#### Work to complete
All the data should be repeated exactly. Any image in it is left out.

START Stored data

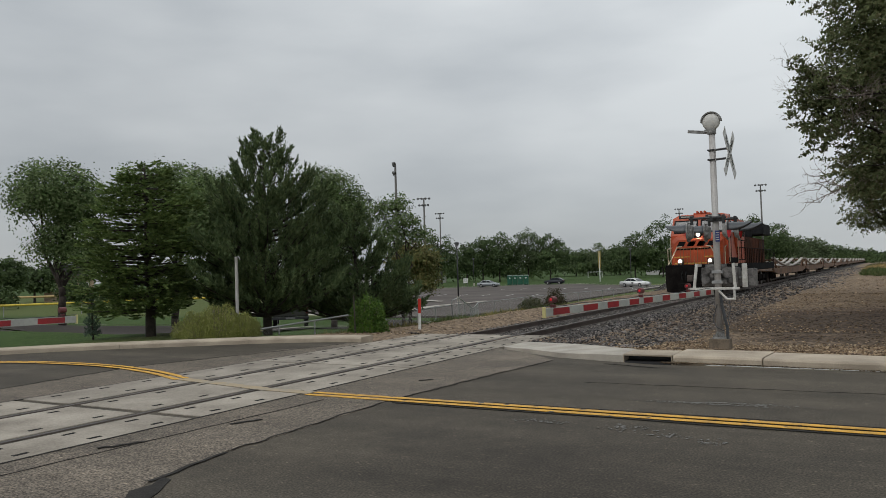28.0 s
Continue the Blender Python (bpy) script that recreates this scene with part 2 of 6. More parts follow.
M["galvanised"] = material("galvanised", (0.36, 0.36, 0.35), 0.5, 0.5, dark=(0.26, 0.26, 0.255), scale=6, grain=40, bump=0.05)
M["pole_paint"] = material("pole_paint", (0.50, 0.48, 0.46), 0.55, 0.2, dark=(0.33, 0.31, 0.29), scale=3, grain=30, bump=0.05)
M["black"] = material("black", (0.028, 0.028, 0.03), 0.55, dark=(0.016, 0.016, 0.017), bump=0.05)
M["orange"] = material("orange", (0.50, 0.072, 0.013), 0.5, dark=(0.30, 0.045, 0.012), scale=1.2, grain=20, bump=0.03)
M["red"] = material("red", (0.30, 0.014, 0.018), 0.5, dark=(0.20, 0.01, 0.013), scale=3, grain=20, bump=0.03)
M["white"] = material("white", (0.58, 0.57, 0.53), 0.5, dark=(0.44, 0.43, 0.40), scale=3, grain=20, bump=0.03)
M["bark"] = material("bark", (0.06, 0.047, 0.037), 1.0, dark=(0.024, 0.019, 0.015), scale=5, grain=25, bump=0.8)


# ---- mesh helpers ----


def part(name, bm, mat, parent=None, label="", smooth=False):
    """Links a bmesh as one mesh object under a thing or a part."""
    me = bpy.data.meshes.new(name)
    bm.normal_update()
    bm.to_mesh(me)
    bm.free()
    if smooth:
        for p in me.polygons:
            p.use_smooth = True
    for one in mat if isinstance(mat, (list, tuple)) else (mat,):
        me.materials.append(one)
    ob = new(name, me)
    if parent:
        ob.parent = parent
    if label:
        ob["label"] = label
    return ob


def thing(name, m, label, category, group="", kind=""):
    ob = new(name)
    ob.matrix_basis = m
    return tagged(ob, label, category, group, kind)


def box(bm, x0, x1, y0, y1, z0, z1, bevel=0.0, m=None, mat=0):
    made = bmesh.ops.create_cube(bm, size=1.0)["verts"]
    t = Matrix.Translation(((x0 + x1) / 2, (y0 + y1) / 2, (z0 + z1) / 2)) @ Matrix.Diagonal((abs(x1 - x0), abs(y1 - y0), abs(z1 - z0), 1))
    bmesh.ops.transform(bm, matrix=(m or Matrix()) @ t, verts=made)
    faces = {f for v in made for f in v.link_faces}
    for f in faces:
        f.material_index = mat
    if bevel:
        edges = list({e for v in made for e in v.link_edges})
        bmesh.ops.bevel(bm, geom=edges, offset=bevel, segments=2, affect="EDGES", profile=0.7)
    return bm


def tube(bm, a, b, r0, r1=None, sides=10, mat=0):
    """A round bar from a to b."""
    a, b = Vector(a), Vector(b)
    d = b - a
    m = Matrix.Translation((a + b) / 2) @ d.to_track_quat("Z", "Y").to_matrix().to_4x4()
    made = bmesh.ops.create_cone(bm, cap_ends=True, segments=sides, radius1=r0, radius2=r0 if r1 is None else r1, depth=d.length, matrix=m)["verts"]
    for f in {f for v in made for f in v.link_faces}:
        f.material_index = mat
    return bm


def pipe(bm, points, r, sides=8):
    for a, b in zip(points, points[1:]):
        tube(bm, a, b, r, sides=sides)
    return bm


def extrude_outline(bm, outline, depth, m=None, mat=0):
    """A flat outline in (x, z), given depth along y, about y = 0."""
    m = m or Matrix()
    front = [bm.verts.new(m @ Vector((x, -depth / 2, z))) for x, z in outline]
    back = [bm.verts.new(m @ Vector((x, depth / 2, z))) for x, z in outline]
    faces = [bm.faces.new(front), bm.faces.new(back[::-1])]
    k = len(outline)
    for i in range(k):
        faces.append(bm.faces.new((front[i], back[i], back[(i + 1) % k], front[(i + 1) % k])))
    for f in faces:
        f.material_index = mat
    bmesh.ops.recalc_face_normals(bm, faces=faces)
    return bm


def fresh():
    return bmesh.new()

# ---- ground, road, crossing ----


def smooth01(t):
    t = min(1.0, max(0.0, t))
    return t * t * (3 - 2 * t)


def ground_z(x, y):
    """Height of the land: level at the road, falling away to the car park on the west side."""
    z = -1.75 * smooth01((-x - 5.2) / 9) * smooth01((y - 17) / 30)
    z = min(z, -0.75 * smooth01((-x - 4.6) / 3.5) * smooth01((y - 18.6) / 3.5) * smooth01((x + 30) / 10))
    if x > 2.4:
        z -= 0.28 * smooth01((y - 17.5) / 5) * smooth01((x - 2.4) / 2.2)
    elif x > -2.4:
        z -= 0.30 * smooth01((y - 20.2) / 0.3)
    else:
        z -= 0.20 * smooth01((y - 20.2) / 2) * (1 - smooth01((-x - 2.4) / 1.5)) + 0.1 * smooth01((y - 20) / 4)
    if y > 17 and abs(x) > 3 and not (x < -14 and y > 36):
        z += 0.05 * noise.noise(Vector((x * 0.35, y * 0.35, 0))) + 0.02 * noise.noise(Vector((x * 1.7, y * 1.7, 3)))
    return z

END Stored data

#### Result for this task
28.0 s
Continue the Blender Python (bpy) script that recreates this scene with part 2 of 6. More parts follow.
M["galvanised"] = material("galvanised", (0.36, 0.36, 0.35), 0.5, 0.5, dark=(0.26, 0.26, 0.255), scale=6, grain=40, bump=0.05)
M["pole_paint"] = material("pole_paint", (0.50, 0.48, 0.46), 0.55, 0.2, dark=(0.33, 0.31, 0.29), scale=3, grain=30, bump=0.05)
M["black"] = material("black", (0.028, 0.028, 0.03), 0.55, dark=(0.016, 0.016, 0.017), bump=0.05)
M["orange"] = material("orange", (0.50, 0.072, 0.013), 0.5, dark=(0.30, 0.045, 0.012), scale=1.2, grain=20, bump=0.03)
M["red"] = material("red", (0.30, 0.014, 0.018), 0.5, dark=(0.20, 0.01, 0.013), scale=3, grain=20, bump=0.03)
M["white"] = material("white", (0.58, 0.57, 0.53), 0.5, dark=(0.44, 0.43, 0.40), scale=3, grain=20, bump=0.03)
M["bark"] = material("bark", (0.06, 0.047, 0.037), 1.0, dark=(0.024, 0.019, 0.015), scale=5, grain=25, bump=0.8)


# ---- mesh helpers ----


def part(name, bm, mat, parent=None, label="", smooth=False):
    """Links a bmesh as one mesh object under a thing or a part."""
    me = bpy.data.meshes.new(name)
    bm.normal_update()
    bm.to_mesh(me)
    bm.free()
    if smooth:
        for p in me.polygons:
            p.use_smooth = True
    for one in mat if isinstance(mat, (list, tuple)) else (mat,):
        me.materials.append(one)
    ob = new(name, me)
    if parent:
        ob.parent = parent
    if label:
        ob["label"] = label
    return ob


def thing(name, m, label, category, group="", kind=""):
    ob = new(name)
    ob.matrix_basis = m
    return tagged(ob, label, category, group, kind)


def box(bm, x0, x1, y0, y1, z0, z1, bevel=0.0, m=None, mat=0):
    made = bmesh.ops.create_cube(bm, size=1.0)["verts"]
    t = Matrix.Translation(((x0 + x1) / 2, (y0 + y1) / 2, (z0 + z1) / 2)) @ Matrix.Diagonal((abs(x1 - x0), abs(y1 - y0), abs(z1 - z0), 1))
    bmesh.ops.transform(bm, matrix=(m or Matrix()) @ t, verts=made)
    faces = {f for v in made for f in v.link_faces}
    for f in faces:
        f.material_index = mat
    if bevel:
        edges = list({e for v in made for e in v.link_edges})
        bmesh.ops.bevel(bm, geom=edges, offset=bevel, segments=2, affect="EDGES", profile=0.7)
    return bm


def tube(bm, a, b, r0, r1=None, sides=10, mat=0):
    """A round bar from a to b."""
    a, b = Vector(a), Vector(b)
    d = b - a
    m = Matrix.Translation((a + b) / 2) @ d.to_track_quat("Z", "Y").to_matrix().to_4x4()
    made = bmesh.ops.create_cone(bm, cap_ends=True, segments=sides, radius1=r0, radius2=r0 if r1 is None else r1, depth=d.length, matrix=m)["verts"]
    for f in {f for v in made for f in v.link_faces}:
        f.material_index = mat
    return bm


def pipe(bm, points, r, sides=8):
    for a, b in zip(points, points[1:]):
        tube(bm, a, b, r, sides=sides)
    return bm


def extrude_outline(bm, outline, depth, m=None, mat=0):
    """A flat outline in (x, z), given depth along y, about y = 0."""
    m = m or Matrix()
    front = [bm.verts.new(m @ Vector((x, -depth / 2, z))) for x, z in outline]
    back = [bm.verts.new(m @ Vector((x, depth / 2, z))) for x, z in outline]
    faces = [bm.faces.new(front), bm.faces.new(back[::-1])]
    k = len(outline)
    for i in range(k):
        faces.append(bm.faces.new((front[i], back[i], back[(i + 1) % k], front[(i + 1) % k])))
    for f in faces:
        f.material_index = mat
    bmesh.ops.recalc_face_normals(bm, faces=faces)
    return bm


def fresh():
    return bmesh.new()

# ---- ground, road, crossing ----


def smooth01(t):
    t = min(1.0, max(0.0, t))
    return t * t * (3 - 2 * t)


def ground_z(x, y):
    """Height of the land: level at the road, falling away to the car park on the west side."""
    z = -1.75 * smooth01((-x - 5.2) / 9) * smooth01((y - 17) / 30)
    z = min(z, -0.75 * smooth01((-x - 4.6) / 3.5) * smooth01((y - 18.6) / 3.5) * smooth01((x + 30) / 10))
    if x > 2.4:
        z -= 0.28 * smooth01((y - 17.5) / 5) * smooth01((x - 2.4) / 2.2)
    elif x > -2.4:
        z -= 0.30 * smooth01((y - 20.2) / 0.3)
    else:
        z -= 0.20 * smooth01((y - 20.2) / 2) * (1 - smooth01((-x - 2.4) / 1.5)) + 0.1 * smooth01((y - 20) / 4)
    if y > 17 and abs(x) > 3 and not (x < -14 and y > 36):
        z += 0.05 * noise.noise(Vector((x * 0.35, y * 0.35, 0))) + 0.02 * noise.noise(Vector((x * 1.7, y * 1.7, 3)))
    return z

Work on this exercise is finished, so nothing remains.